Tout ou presque est passé à la paille de fer : la gouvernance, dans
laquelle le patronat et les syndicats occupent une position cardinale,
est remise à plat pour accorder à l’Etat un droit de regard plus
important ; les contrôles sont très renforcés et les circuits de
financement entièrement remaniés ; enfin, l’accès aux dispositifs se
veut plus simple, plus direct, afin d’inciter les actifs à prendre en
main leur destin dans le monde du travail.

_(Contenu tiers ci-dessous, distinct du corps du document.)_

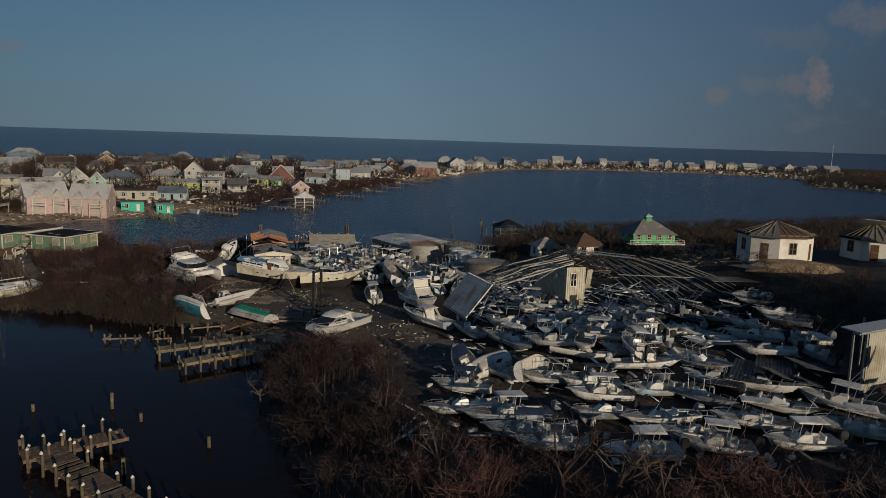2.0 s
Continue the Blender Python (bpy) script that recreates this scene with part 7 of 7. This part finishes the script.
NEAR_TREES = [(-3.5, 52.5, 7.6), (-1.0, 53.5, 6.6), (2.5, 50.0, 5.6), (-9.0, 54.0, 4.5), (8.0, 53.0, 5.0), (14, 50, 4.5), (-20.5, 62.0, 4.5), (-24, 70, 4.0), (-19, 76, 3.6), (-29, 84, 4.2), (-27.5, 88, 3.5),
              (36, 86, 7.5), (41, 84, 6.5), (44, 80, 6.0), (52, 84, 6.0), (38, 74, 5), (-88.6, 134.6, 3.6), (-93.8, 136.4, 3.2), (-83.0, 146.6, 4.6), (-79.6, 149.5, 4.0), (-90.6, 156.0, 4.5), (-75, 150, 3.8),
              (-58.3, 121.4, 4.2), (-55.6, 118.6, 3.2), (-64, 155, 4.0), (-57, 161, 4.2), (2.0, 163, 6.0), (9, 158, 5.5), (-3, 168, 5.0), (14, 152, 5.0), (-34.2, 104.0, 2.5), (-100, 152, 4.5), (-108, 155, 4.5), (19, 24, 5.0), (-1, 47, 5.5), (6, 47.5, 5.0), (11, 52, 4.5), (-12, 57, 4.6), (-17, 66, 4.5), (-22, 81, 4.2), (-31, 75, 4.0), (-92.2, 137.2, 4.0), (-96.6, 138.8, 4.2)]
for k, (x, y, h) in enumerate(NEAR_TREES):
    bare_tree(at(x, y, k * 67), h, "storm-stripped bare tree with pale twigs" if h > 4 else "small storm-stripped bare tree", 100 + k, M_TWIG_GREY if k % 3 else M_TWIG)
protos = [bare_tree(at(-150 + 12 * k, 300, 0), 8.5, "tall leafless tree among the town houses", 300 + k, M_TWIG, 60, "bare trees in the town") for k in range(4)]
spots = scatter(TOWN, 0.0022)
spots = spots[inside_distance(TOWN, spots[:, 0], spots[:, 1]) > 22]
for k, (x, y) in enumerate(spots[(spots[:, 0] < 330) & (spots[:, 0] > -330)][:170]):
    copy_thing(protos[k % 4], at(x, y, rng.uniform(0, 360)) @ Matrix.Scale(rng.uniform(0.5, 1.1), 4))


def palm(m, h, label, seed):
    r = random.Random(seed)
    t = thing("palm_tree", m, label, "tree", "battered palms")
    pts = [Vector((0.25 * math.sin(k * 0.5) * k * 0.3, 0.08 * k, h * k / 6)) for k in range(7)]
    g = Geo()
    for a, b in zip(pts, pts[1:]):
        g.tube(a, b, 0.17, 0.15, 7)
    part("trunk", g, M_PILE, t)
    for k in range(15):
        a = 6.28 * k / 15 + r.uniform(-0.2, 0.2)
        up, ln = r.uniform(-0.5, 0.7), r.uniform(1.7, 2.6)
        g = Geo()
        spine = [pts[-1] + Vector((math.cos(a) * ln * q, math.sin(a) * ln * q, up * ln * q - 1.1 * q * q * ln * 0.5)) for q in (0, 0.35, 0.7, 1.0)]
        side = Vector((-math.sin(a), math.cos(a), 0))
        w = [0.06, 0.34, 0.28, 0.03]
        up3 = Vector((0, 0, 0.1))
        rings = [[p - side * q - up3 * q * 3, p, p + side * q - up3 * q * 3, p - Vector((0, 0, 0.03))] for p, q in zip(spine, w)]
        part("frond", g.loft([[tuple(v) for v in rr] for rr in rings], 0, True), M_PALM, t)
    return t


palm(at(-140, 214, 10), 8.0, "wind-battered palm beside the pink houses", 1)
palm(at(-132, 219, 100), 8.5, "wind-battered palm behind the pink houses", 2)
palm(at(-150, 222, 60), 7.5, "wind-battered palm among the town houses", 3)
palm(at(-160, 260, 200), 8.5, "wind-battered palm among the town houses", 4)
palm(at(-146, 205, 40), 6.5, "wind-battered palm by the shore", 5)

# ---- wreckage ----
random.seed(17)


def rubble(name, xy, lo, hi, mat, label, lift=0.02):
    """Loose broken pieces, joined."""
    n = len(xy)
    z = ground_height(xy[:, 0], xy[:, 1]) + lift
    box = np.array([(-1, -1, 0), (1, -1, 0), (1, 1, 0), (-1, 1, 0), (-1, -1, 1), (1, -1, 1), (1, 1, 1), (-1, 1, 1)], float)
    faces = np.array([(4, 5, 6), (4, 6, 7), (0, 1, 5), (0, 5, 4), (1, 2, 6), (1, 6, 5), (2, 3, 7), (2, 7, 6), (3, 0, 4), (3, 4, 7)])
    size = rng.uniform(lo, hi, (n, 3))
    a, b = rng.uniform(0, 6.28, n), rng.normal(0, 0.25, n)
    p = box[None] * size[:, None] * np.array([0.5, 0.5, 1.0])
    p[:, :, 2] += p[:, :, 0] * np.tan(np.clip(b, -0.6, 0.6))[:, None]
    x = p[:, :, 0] * np.cos(a)[:, None] - p[:, :, 1] * np.sin(a)[:, None] + xy[:, :1]
    y = p[:, :, 0] * np.sin(a)[:, None] + p[:, :, 1] * np.cos(a)[:, None] + xy[:, 1:2]
    v = np.stack([x, y, p[:, :, 2] + z[:, None]], -1).reshape(-1, 3)
    t = (faces[None] + np.arange(n)[:, None, None] * 8).reshape(-1, 3)
    return tagged(new(name, tri_mesh(name, v, t, mat)), label, "debris", kind="stuff")


YARD = [(-16, 60), (24, 58), (28, 92), (24, 104), (12, 110), (4, 126), (-10, 130), (-30, 126), (-45, 144), (-40, 150), (-20, 145), (-12, 120), (-14, 90)]
SHORE = [(-160, 177), (-137, 188), (-117, 209), (-103, 233), (-99, 243), (-104, 250), (-112, 236), (-122, 220), (-132, 206), (-145, 200), (-160, 196)]
q = scatter(LOT, 0.16)
rubble("timber_debris", q, (0.4, 0.05, 0.03), (1.9, 0.14, 0.08), M_WOOD, "broken planks strewn over the lot")
q = scatter(LOT, 0.8)
rubble("stone_debris", q, (0.05, 0.05, 0.03), (0.26, 0.2, 0.12), M_GROUND, "stones and broken concrete strewn over the lot", -0.02)
q = scatter([(-50, 99), (-36, 97), (-32, 101), (-38, 104), (-47, 105)], 0.8)
rubble("timber_debris", q, (1.0, 0.06, 0.04), (3.6, 0.15, 0.08), M_DRIFT, "heap of broken dock planks beside the capsized hulls", 0.1)
q = np.concatenate([scatter([(a - 5, b - 3.5), (a + 5, b - 3.5), (a + 5, b + 3.5), (a - 5, b + 3.5)], 3.0) for a, b in ((-42.6, 114.4), (-50.5, 118.6), (-52.2, 127.6), (-37, 97.6))])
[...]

Parmi ces annonces, dont les grandes lignes étaient connues, plusieurs
déplaisent aux partenaires sociaux, notamment parce qu’elles les
relèguent, selon eux, à un rôle subalterne. Après avoir privilégié – à
ce stade – la conciliation dans le dossier de l’assurance-chômage (Le
Monde du 3 mars), l’exécutif semble, cette fois-ci, décidé à aller au
bout de ses intentions, quitte à brusquer les organisations d’employeurs
et de salariés. « Je dis au gouvernement : “Attention à ce que vous
allez faire” », a lancé, samedi, le secrétaire général de la CFDT,
Laurent Berger, sur France Inter. « Il nous paraît délicat de vouloir à
nouveau tout changer sans concertation », estime, pour sa part, le
président du Medef, Pierre Gattaz, dans une tribune publiée par Le
Journal du dimanche du 4 mars.
L’un des points-clés évoqués lundi par Mme Pénicaud porte sur
l’évolution du compte personnel de formation (CPF). Entré en vigueur
début 2015, ce dispositif suit chaque actif tout au long de sa vie
professionnelle. A l’heure actuelle, il donne droit à un crédit
d’heures, appelé à s’accroître au fil des ans. Pour l’utiliser, il faut
passer par un intermédiaire et sélectionner une formation qui figure sur
une liste.
« Relation directe »
Dans le cadre de l’accord national interprofessionnel (ANI), qu’ils ont
finalisé le 22 février, le patronat et les syndicats ont augmenté le
nombre d’heures inscrit dans le CPF et supprimé la liste des actions de
formation qui peuvent être suivies grâce à ce dispositif. Des
dispositions reprises par la ministre du travail, mais celle-ci va
encore plus loin puisque l’unité de mesure du compte est monétisée – ce
dont ne voulaient pas les partenaires sociaux : désormais, les
titulaires d’un CPF auront 500 euros par an, dans une limite de 5 000
euros cumulés. Pour les personnes peu ou pas qualifiées, le pécule sera
plus élevé (800 euros par an, avec une somme maximale fixée à 8 000
euros). Les travailleurs à temps partiel auront, eux, les mêmes droits
que les salariés à temps plein, à partir d’un mi-temps.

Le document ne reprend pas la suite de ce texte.